#### WORK REQUIRED:
Transcribe each entry below exactly. Pictures do not go in the copy.

#### Records:
--- Begin ---

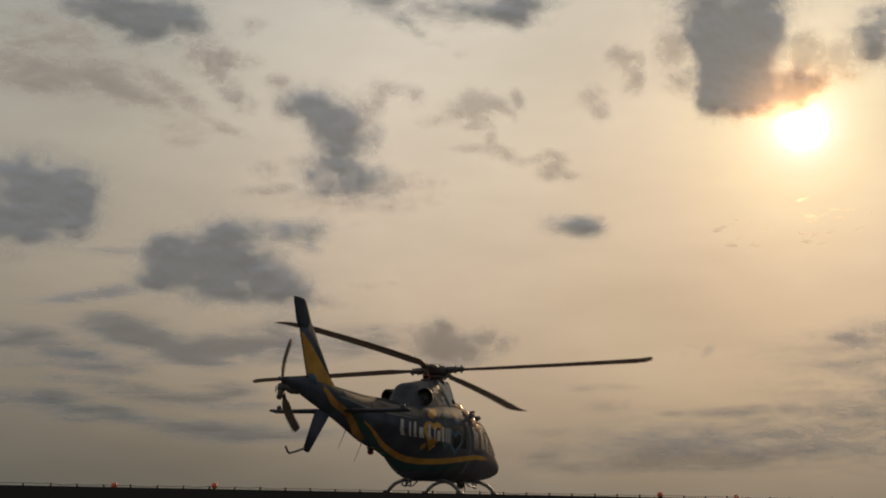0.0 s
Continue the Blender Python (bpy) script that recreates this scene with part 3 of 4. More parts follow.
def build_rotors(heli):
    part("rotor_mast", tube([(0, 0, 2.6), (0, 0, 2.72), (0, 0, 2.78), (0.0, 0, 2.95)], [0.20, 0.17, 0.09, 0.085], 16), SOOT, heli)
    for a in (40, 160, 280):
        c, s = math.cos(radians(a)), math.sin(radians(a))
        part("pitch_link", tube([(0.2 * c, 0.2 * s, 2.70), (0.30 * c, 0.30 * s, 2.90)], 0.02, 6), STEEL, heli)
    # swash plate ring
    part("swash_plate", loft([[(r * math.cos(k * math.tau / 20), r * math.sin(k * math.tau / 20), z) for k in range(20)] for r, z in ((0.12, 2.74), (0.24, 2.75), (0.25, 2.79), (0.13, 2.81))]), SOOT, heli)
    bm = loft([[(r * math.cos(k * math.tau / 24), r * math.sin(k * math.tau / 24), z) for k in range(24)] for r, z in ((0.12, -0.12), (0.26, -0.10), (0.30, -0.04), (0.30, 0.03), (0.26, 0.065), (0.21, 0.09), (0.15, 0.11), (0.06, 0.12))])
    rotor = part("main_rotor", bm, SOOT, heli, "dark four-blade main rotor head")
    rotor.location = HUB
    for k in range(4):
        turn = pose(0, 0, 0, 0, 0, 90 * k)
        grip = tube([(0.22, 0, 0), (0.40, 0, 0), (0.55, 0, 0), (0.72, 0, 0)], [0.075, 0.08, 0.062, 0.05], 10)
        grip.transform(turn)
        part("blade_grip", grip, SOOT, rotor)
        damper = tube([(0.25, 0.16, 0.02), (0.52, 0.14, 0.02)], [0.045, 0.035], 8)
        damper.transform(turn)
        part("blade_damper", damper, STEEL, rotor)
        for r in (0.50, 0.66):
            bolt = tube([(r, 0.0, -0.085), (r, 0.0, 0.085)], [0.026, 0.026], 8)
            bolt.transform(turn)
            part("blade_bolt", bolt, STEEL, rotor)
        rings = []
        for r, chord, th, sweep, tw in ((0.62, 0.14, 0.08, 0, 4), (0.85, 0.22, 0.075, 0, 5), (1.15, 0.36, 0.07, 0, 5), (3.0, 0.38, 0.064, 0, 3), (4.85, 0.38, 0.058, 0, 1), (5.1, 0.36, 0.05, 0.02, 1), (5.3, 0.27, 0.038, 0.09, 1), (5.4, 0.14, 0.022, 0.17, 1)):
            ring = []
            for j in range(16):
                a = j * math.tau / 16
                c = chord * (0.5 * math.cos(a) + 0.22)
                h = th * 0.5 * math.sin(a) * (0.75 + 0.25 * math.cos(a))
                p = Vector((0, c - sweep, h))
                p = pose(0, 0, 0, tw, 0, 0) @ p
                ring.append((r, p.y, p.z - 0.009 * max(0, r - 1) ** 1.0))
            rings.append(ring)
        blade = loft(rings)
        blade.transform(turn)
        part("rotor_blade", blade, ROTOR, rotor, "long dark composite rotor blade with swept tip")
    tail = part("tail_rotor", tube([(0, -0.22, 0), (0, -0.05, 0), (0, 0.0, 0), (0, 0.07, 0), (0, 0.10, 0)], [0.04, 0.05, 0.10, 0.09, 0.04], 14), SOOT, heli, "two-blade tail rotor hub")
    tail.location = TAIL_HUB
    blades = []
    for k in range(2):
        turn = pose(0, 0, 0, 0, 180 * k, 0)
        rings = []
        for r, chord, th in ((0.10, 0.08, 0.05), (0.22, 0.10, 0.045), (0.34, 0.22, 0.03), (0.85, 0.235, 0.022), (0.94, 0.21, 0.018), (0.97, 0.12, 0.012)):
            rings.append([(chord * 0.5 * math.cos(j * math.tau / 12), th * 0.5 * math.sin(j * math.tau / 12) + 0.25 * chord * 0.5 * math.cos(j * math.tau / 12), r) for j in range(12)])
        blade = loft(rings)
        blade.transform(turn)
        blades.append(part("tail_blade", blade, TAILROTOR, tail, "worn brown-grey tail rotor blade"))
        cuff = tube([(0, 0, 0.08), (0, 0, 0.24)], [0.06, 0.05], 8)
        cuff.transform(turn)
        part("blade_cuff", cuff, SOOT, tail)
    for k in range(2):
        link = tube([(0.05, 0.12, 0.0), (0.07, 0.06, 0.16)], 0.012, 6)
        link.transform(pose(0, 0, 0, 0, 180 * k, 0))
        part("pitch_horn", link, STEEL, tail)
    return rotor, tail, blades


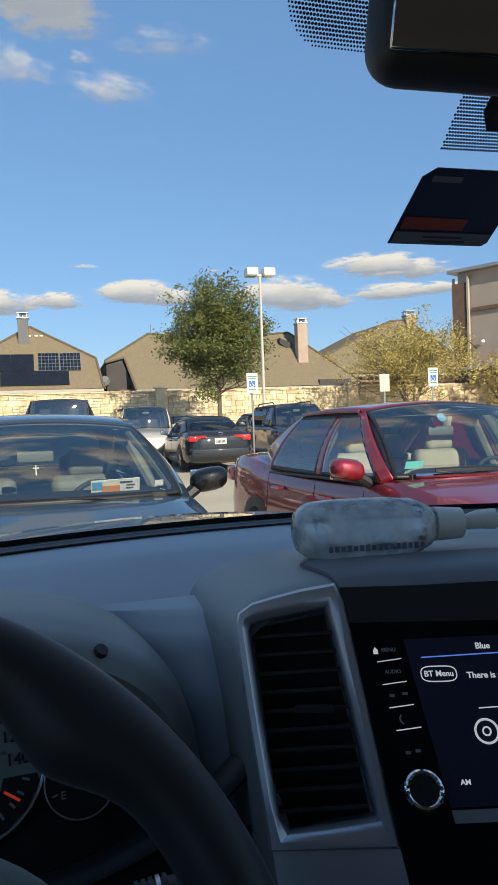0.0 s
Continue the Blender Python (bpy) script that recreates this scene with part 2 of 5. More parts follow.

--- End ---

#### OUTPUT FOR THIS EXERCISE:
0.0 s
Continue the Blender Python (bpy) script that recreates this scene with part 3 of 4. More parts follow.
def build_rotors(heli):
    part("rotor_mast", tube([(0, 0, 2.6), (0, 0, 2.72), (0, 0, 2.78), (0.0, 0, 2.95)], [0.20, 0.17, 0.09, 0.085], 16), SOOT, heli)
    for a in (40, 160, 280):
        c, s = math.cos(radians(a)), math.sin(radians(a))
        part("pitch_link", tube([(0.2 * c, 0.2 * s, 2.70), (0.30 * c, 0.30 * s, 2.90)], 0.02, 6), STEEL, heli)
    # swash plate ring
    part("swash_plate", loft([[(r * math.cos(k * math.tau / 20), r * math.sin(k * math.tau / 20), z) for k in range(20)] for r, z in ((0.12, 2.74), (0.24, 2.75), (0.25, 2.79), (0.13, 2.81))]), SOOT, heli)
    bm = loft([[(r * math.cos(k * math.tau / 24), r * math.sin(k * math.tau / 24), z) for k in range(24)] for r, z in ((0.12, -0.12), (0.26, -0.10), (0.30, -0.04), (0.30, 0.03), (0.26, 0.065), (0.21, 0.09), (0.15, 0.11), (0.06, 0.12))])
    rotor = part("main_rotor", bm, SOOT, heli, "dark four-blade main rotor head")
    rotor.location = HUB
    for k in range(4):
        turn = pose(0, 0, 0, 0, 0, 90 * k)
        grip = tube([(0.22, 0, 0), (0.40, 0, 0), (0.55, 0, 0), (0.72, 0, 0)], [0.075, 0.08, 0.062, 0.05], 10)
        grip.transform(turn)
        part("blade_grip", grip, SOOT, rotor)
        damper = tube([(0.25, 0.16, 0.02), (0.52, 0.14, 0.02)], [0.045, 0.035], 8)
        damper.transform(turn)
        part("blade_damper", damper, STEEL, rotor)
        for r in (0.50, 0.66):
            bolt = tube([(r, 0.0, -0.085), (r, 0.0, 0.085)], [0.026, 0.026], 8)
            bolt.transform(turn)
            part("blade_bolt", bolt, STEEL, rotor)
        rings = []
        for r, chord, th, sweep, tw in ((0.62, 0.14, 0.08, 0, 4), (0.85, 0.22, 0.075, 0, 5), (1.15, 0.36, 0.07, 0, 5), (3.0, 0.38, 0.064, 0, 3), (4.85, 0.38, 0.058, 0, 1), (5.1, 0.36, 0.05, 0.02, 1), (5.3, 0.27, 0.038, 0.09, 1), (5.4, 0.14, 0.022, 0.17, 1)):
            ring = []
            for j in range(16):
                a = j * math.tau / 16
                c = chord * (0.5 * math.cos(a) + 0.22)
                h = th * 0.5 * math.sin(a) * (0.75 + 0.25 * math.cos(a))
                p = Vector((0, c - sweep, h))
                p = pose(0, 0, 0, tw, 0, 0) @ p
                ring.append((r, p.y, p.z - 0.009 * max(0, r - 1) ** 1.0))
            rings.append(ring)
        blade = loft(rings)
        blade.transform(turn)
        part("rotor_blade", blade, ROTOR, rotor, "long dark composite rotor blade with swept tip")
    tail = part("tail_rotor", tube([(0, -0.22, 0), (0, -0.05, 0), (0, 0.0, 0), (0, 0.07, 0), (0, 0.10, 0)], [0.04, 0.05, 0.10, 0.09, 0.04], 14), SOOT, heli, "two-blade tail rotor hub")
    tail.location = TAIL_HUB
    blades = []
    for k in range(2):
        turn = pose(0, 0, 0, 0, 180 * k, 0)
        rings = []
        for r, chord, th in ((0.10, 0.08, 0.05), (0.22, 0.10, 0.045), (0.34, 0.22, 0.03), (0.85, 0.235, 0.022), (0.94, 0.21, 0.018), (0.97, 0.12, 0.012)):
            rings.append([(chord * 0.5 * math.cos(j * math.tau / 12), th * 0.5 * math.sin(j * math.tau / 12) + 0.25 * chord * 0.5 * math.cos(j * math.tau / 12), r) for j in range(12)])
        blade = loft(rings)
        blade.transform(turn)
        blades.append(part("tail_blade", blade, TAILROTOR, tail, "worn brown-grey tail rotor blade"))
        cuff = tube([(0, 0, 0.08), (0, 0, 0.24)], [0.06, 0.05], 8)
        cuff.transform(turn)
        part("blade_cuff", cuff, SOOT, tail)
    for k in range(2):
        link = tube([(0.05, 0.12, 0.0), (0.07, 0.06, 0.16)], 0.012, 6)
        link.transform(pose(0, 0, 0, 0, 180 * k, 0))
        part("pitch_horn", link, STEEL, tail)
    return rotor, tail, blades


0.0 s
Continue the Blender Python (bpy) script that recreates this scene with part 2 of 5. More parts follow.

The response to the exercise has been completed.